Mitchell is correct that a null finding can be caused by experimental error, but Mitchell appears to overlook the fact that positive findings can also be caused by experimental error.

Mitchell also appears to confront only the possible “ex post” value of replications, but there is a possible “ex ante” value to replications.

Ward Farnsworth discussed ex post and ex ante thinking using the example of a person who accidentally builds a house that extends onto a neighbor’s property: ex post thinking concerns how to best resolve the situation at hand, but ex ante thinking concerns how to make this problem less likely to occur in the future; tearing down the house is a wasteful decision through the perspective of ex post thinking, but it is a good decision from the ex ante perspective because it incentivizes more careful construction in the future.

In a similar way, the threat of replication incentivizes more careful social science.
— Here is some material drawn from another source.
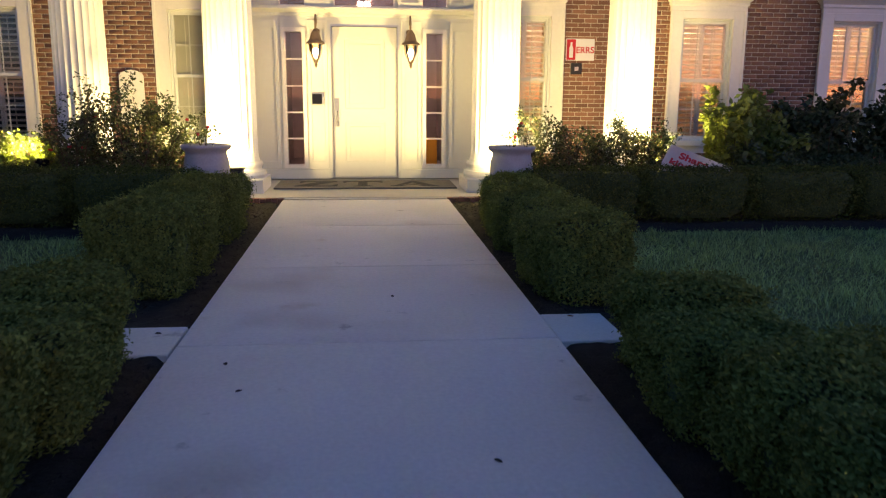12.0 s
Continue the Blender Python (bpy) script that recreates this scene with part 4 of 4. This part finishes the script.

Rational replicators should gravitate toward research for which the evidence appears to be relatively fragile: all else equal, the value of a replication is higher for replicating a study based on 83 undergraduates at one particular college than for replicating a study based on a nationally-representative sample of 1,000 persons; all else equal, a replicator should pass on replicating a stereotype threat study in which the dependent variable is percent correct in favor of replicating a study in which the stereotype effect was detected only using the more unusual measure of percent accuracy, measured as the percent correct of the problems that the respondent attempted.

Mitchell is correct that there is a real possibility that a researcher’s positive finding will not be replicated because of error on the part of the replicator, but, as a silver lining, this negative possibility incentivizes researchers concerned about failed replications to produce higher-quality research that reduces the chance that a replicator targets their research in the first place.